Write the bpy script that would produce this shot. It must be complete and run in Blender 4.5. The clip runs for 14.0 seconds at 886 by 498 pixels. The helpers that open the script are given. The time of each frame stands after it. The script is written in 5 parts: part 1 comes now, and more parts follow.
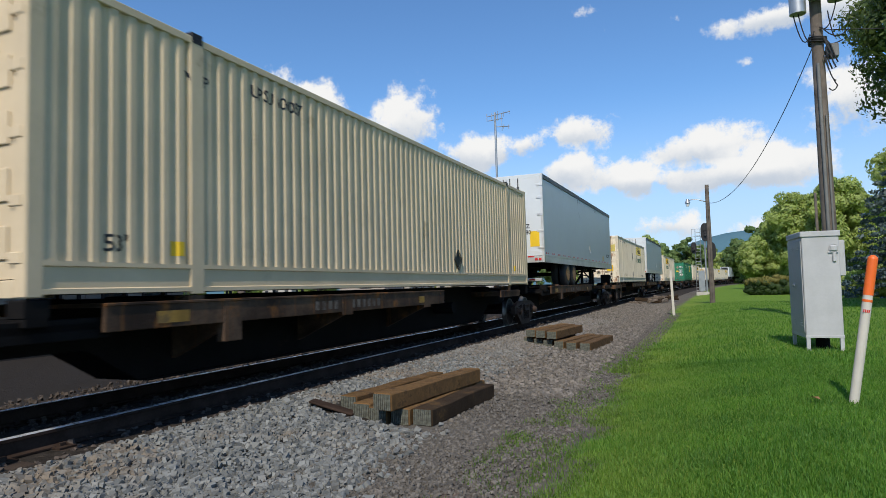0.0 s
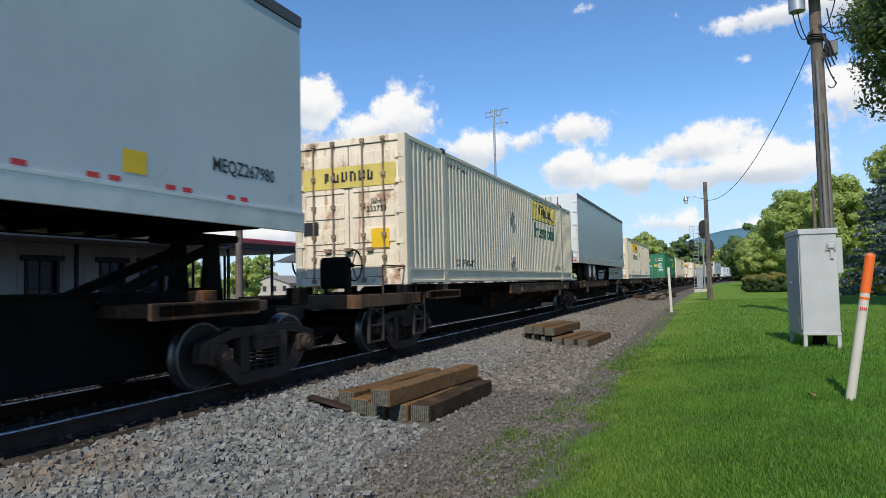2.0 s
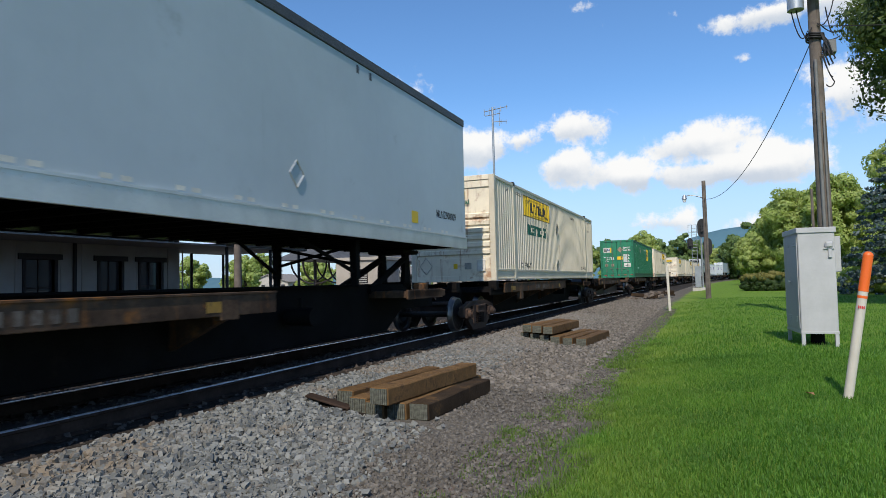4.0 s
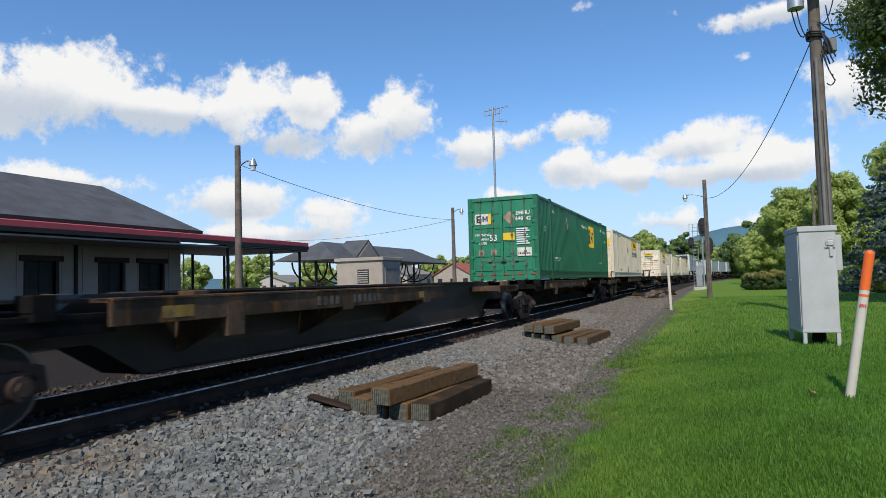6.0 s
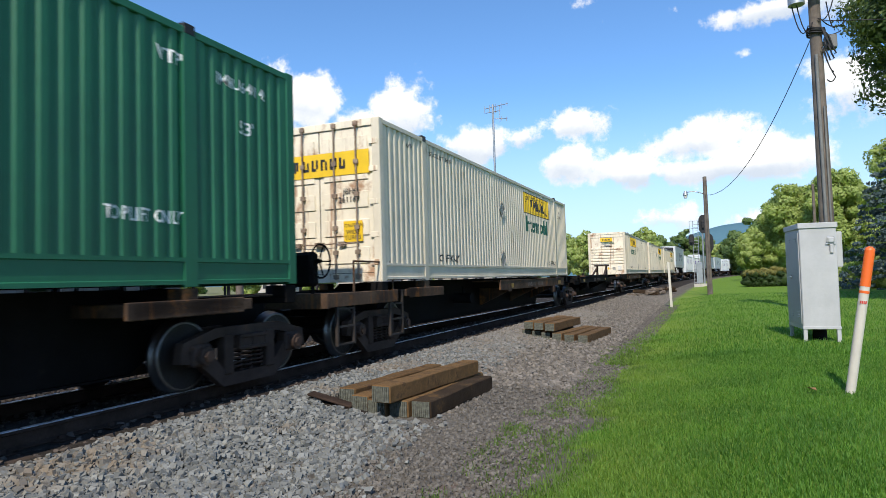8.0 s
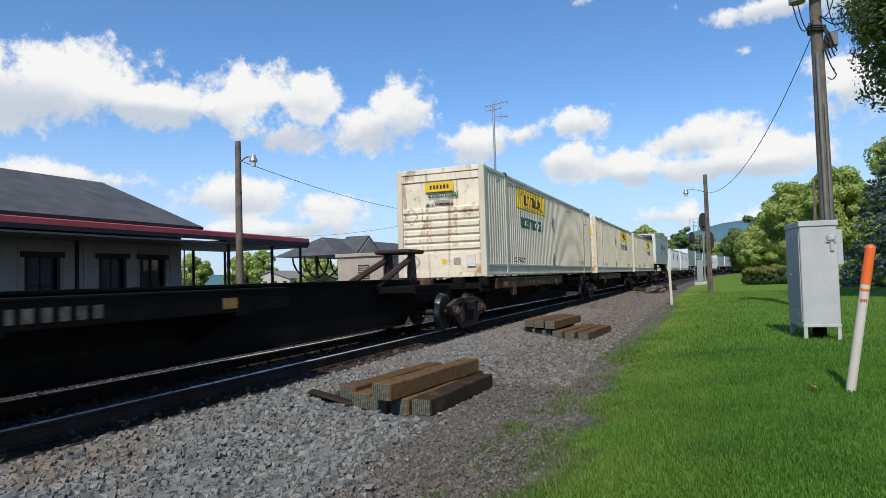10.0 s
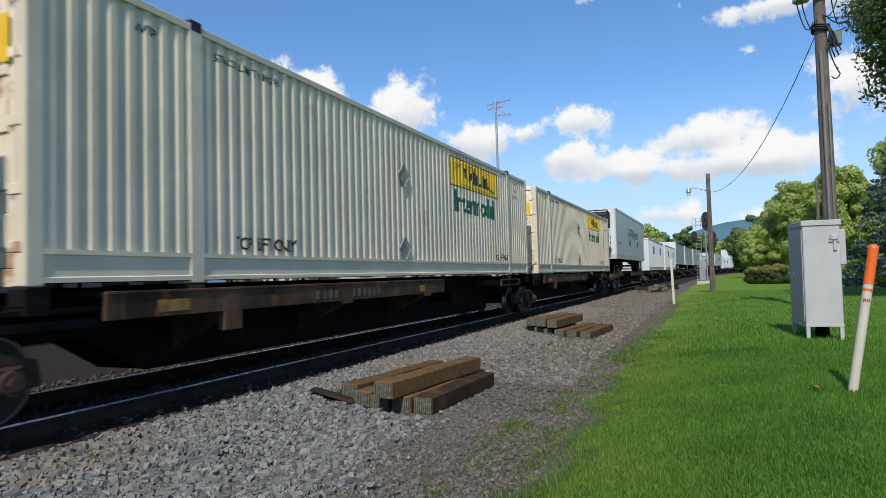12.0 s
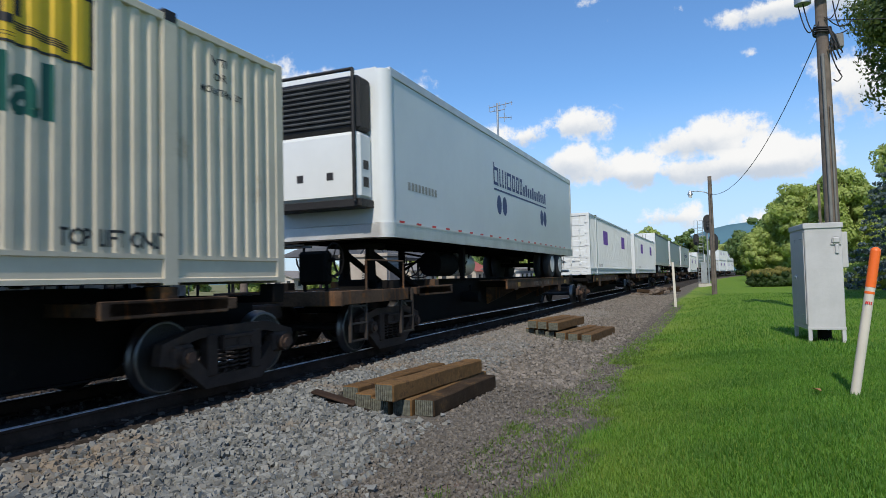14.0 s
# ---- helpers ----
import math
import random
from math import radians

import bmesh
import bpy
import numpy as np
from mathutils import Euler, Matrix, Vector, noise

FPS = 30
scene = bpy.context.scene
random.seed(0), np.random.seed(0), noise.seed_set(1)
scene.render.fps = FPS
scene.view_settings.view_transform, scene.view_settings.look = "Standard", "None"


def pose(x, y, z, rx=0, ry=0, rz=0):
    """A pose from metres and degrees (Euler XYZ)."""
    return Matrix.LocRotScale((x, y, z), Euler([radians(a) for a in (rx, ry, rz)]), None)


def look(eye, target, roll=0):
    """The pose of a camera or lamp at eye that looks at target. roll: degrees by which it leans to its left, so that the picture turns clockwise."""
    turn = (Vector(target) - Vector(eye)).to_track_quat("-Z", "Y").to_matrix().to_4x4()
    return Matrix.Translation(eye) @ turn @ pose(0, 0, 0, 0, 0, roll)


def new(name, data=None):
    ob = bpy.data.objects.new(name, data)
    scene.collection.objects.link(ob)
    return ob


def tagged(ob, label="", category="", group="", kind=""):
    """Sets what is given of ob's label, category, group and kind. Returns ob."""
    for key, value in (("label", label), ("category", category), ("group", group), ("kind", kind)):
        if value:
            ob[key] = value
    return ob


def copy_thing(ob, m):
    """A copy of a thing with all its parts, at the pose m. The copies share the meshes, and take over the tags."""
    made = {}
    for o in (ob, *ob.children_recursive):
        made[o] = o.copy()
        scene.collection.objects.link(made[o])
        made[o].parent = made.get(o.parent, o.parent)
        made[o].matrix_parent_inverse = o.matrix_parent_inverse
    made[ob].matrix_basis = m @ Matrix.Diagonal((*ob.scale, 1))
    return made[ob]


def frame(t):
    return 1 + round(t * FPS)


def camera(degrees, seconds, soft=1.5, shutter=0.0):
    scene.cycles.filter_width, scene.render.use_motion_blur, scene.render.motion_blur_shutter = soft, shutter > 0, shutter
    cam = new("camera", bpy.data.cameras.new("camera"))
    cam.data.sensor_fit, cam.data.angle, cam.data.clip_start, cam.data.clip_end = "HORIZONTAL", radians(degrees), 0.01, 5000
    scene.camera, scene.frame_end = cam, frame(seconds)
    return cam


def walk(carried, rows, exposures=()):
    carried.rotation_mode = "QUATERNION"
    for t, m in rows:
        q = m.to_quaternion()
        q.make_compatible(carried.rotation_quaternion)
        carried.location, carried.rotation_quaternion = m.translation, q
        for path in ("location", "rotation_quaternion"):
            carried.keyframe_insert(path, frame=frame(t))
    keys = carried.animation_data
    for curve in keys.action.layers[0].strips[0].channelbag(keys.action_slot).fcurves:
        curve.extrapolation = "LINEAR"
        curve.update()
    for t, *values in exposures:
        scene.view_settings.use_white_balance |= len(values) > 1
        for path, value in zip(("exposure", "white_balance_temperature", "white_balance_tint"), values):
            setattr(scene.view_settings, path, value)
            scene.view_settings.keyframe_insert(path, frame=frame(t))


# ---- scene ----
# The camera stands on the verge, its eye 1.6 m up; the track runs away along +Y at the left.
EYE = (0.0, 0.0, 1.6)
# seconds, yaw to the left, tilt up, roll, in degrees
TURNS = [
    (0.0, 22.690, 3.433, -1.569),
    (0.5, 22.634, 3.337, -1.537),
    (1.0, 22.519, 3.172, -1.214),
    (1.5, 22.477, 3.113, -1.319),
    (2.0, 22.538, 3.093, -1.383),
    (2.5, 22.440, 3.028, -1.402),
    (3.0, 22.490, 2.948, -1.209),
    (5.5, 22.333, 3.024, -1.712),
    (6.0, 22.498, 2.979, -1.602),
    (6.5, 22.568, 2.897, -1.584),
    (7.0, 22.596, 2.787, -1.518),
    (7.5, 22.542, 2.706, -1.543),
    (8.0, 22.531, 2.751, -1.714),
    (10.5, 22.599, 2.537, -1.695),
    (11.0, 22.677, 2.484, -1.432),
    (11.5, 22.707, 2.416, -1.432),
    (12.0, 22.764, 2.427, -1.534),
    (12.5, 22.810, 2.483, -1.626),
    (13.0, 22.867, 2.570, -1.531),
    (13.5, 22.885, 2.597, -1.417),
    (14.0, 22.888, 2.650, -1.475),
]
cam = camera(69.83, 14.0, soft=0.65, shutter=0.1)


def aim(yaw, tilt, roll):
    return Matrix.Translation(EYE) @ Euler((0, 0, radians(yaw))).to_matrix().to_4x4() @ pose(0, 0, 0, 90 + tilt) @ pose(0, 0, 0, 0, 0, roll)


# the clip's camera brightens and darkens a little as pale and dark cars pass
EXPOSURES = [(0.0, 0.0), (1.0, 0.12), (2.0, 0.08), (3.0, 0.1), (5.5, 0.03), (6.5, 0.0), (7.2, 0.0), (7.7, 0.15), (8.2, 0.42), (9.2, 0.2), (10.3, 0.0), (11.0, 0.03), (12.5, 0.05), (14.0, 0.05)]
walk(cam, [(t, aim(y, p, r)) for t, y, p, r in TURNS], EXPOSURES)

# ---- world, sun, exposure ----
SUN_AZ, SUN_EL = 171.0, 46.0     # compass from +Y clockwise, height
sun = new("sun", bpy.data.lights.new("sun", "SUN"))
sun.data.energy, sun.data.angle, sun.data.color = 4.3, radians(0.55), (1.0, 0.90, 0.76)
a, e = radians(SUN_AZ), radians(SUN_EL)
sun.matrix_world = look((math.sin(a) * math.cos(e) * 60, math.cos(a) * math.cos(e) * 60, math.sin(e) * 60), (0, 0, 0))


class Nodes:
    """Short hand for node trees."""

    def __init__(self, tree):
        self.t = tree
        tree.nodes.clear()

    def n(self, kind, **values):
        node = self.t.nodes.new(kind)
        for key, value in values.items():
            if key.startswith("i_"):
                node.inputs[key[2:].replace("_", " ")].default_value = value
            else:
                setattr(node, key, value)
        return node

    def link(self, out, inp):
        self.t.links.new(out, inp)

    def val(self, sock, x):
        if isinstance(x, bpy.types.NodeSocket):
            self.t.links.new(x, sock)
        elif x is not None:
            sock.default_value = x

    def math(self, op, a, b=None, c=None, clamp=False):
        node = self.n("ShaderNodeMath", operation=op, use_clamp=clamp)
        for sock, x in zip(node.inputs, (a, b, c)):
            self.val(sock, x)
        return node.outputs[0]

    def ramp(self, fac, lo, hi, a=0.0, b=1.0):
        node = self.n("ShaderNodeMapRange", interpolation_type="SMOOTHSTEP")
        for sock, x in zip(node.inputs, (fac, lo, hi, a, b)):
            self.val(sock, x)
        return node.outputs[0]

    def mix(self, fac, a, b, blend="MIX"):
        node = self.n("ShaderNodeMix", data_type="RGBA", blend_type=blend)
        self.val(node.inputs[0], fac)
        for sock, x in ((node.inputs[6], a), (node.inputs[7], b)):
            self.val(sock, (*x, 1) if isinstance(x, tuple) and len(x) == 3 else x)
        return node.outputs[2]

    def noise(self, vec, scale, detail=4.0, rough=0.55, dist=0.0):
        node = self.n("ShaderNodeTexNoise")
        if vec is not None:
            self.link(vec, node.inputs["Vector"])
        node.inputs["Scale"].default_value, node.inputs["Detail"].default_value = scale, detail
        node.inputs["Roughness"].default_value, node.inputs["Distortion"].default_value = rough, dist
        return node.outputs["Fac"]

    def stretch(self, vec, sx, sy, sz):
        node = self.n("ShaderNodeMapping")
        self.link(vec, node.inputs["Vector"])
        node.inputs["Scale"].default_value = (sx, sy, sz)
        return node.outputs[0]


# cumulus: azimuth from +Y (right positive), height, half width, half height, in degrees
CLOUDS_WEST = [(-53, 15.6, 8, 4.2), (-59, 15.5, 6, 4), (-48.5, 14.8, 4.5, 2.4), (-40, 15.0, 7, 4.2), (-45, 14.6, 5, 2.6),
               (-34.4, 16.0, 4.0, 3.6), (-36.5, 12.6, 5, 2.2), (-26.0, 15.2, 4.0, 3.7), (-29.2, 13.4, 4.4, 2.6),
               (-40, 7.6, 6, 2.4), (-33, 6.2, 4, 2.2), (-54, 8.6, 8, 1.6), (-37, 4.5, 8, 1.5), (-68, 10, 9, 5)]
CLOUDS_EAST = [(-19.0, 11.9, 4.6, 2.2), (-10.9, 13.3, 3.8, 2.0), (-15.0, 12.4, 3.0, 1.5), (-11.4, 10.0, 3.6, 2.1),
               (-0.1, 10.9, 5, 2.4), (-6.0, 8.8, 3.6, 1.8), (5.0, 8.8, 5, 2.0), (0.0, 8.4, 7, 1.4), (5.2, 20.2, 5, 1.3),
               (10, 20.6, 4, 2.0), (-8, 21.4, 1.3, 0.7), (-9.4, 23.0, 1.6, 0.7), (-0.6, 21.4, 2.0, 0.7),
               (11, 13.5, 4, 3.2), (-3.0, 4.6, 4, 1.6), (4.2, 4.0, 3.4, 1.2), (3.6, 17.2, 0.8, 0.5), (-17, 7.5, 3, 1.0)]
world = bpy.data.worlds.new("sky")
scene.world = world
world.use_nodes = True
w = Nodes(world.node_tree)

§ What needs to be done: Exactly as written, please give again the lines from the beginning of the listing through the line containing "return Matrix.LocRotScale((x, y, z), Euler([radians(a)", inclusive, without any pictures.

§ Correct result:
Write the bpy script that would produce this shot. It must be complete and run in Blender 4.5. The clip runs for 14.0 seconds at 886 by 498 pixels. The helpers that open the script are given. The time of each frame stands after it. The script is written in 5 parts: part 1 comes now, and more parts follow.
0.0 s
2.0 s
4.0 s
6.0 s
8.0 s
10.0 s
12.0 s
14.0 s
# ---- helpers ----
import math
import random
from math import radians

import bmesh
import bpy
import numpy as np
from mathutils import Euler, Matrix, Vector, noise

FPS = 30
scene = bpy.context.scene
random.seed(0), np.random.seed(0), noise.seed_set(1)
scene.render.fps = FPS
scene.view_settings.view_transform, scene.view_settings.look = "Standard", "None"


def pose(x, y, z, rx=0, ry=0, rz=0):
    """A pose from metres and degrees (Euler XYZ)."""
    return Matrix.LocRotScale((x, y, z), Euler([radians(a) for a in (rx, ry, rz)]), None)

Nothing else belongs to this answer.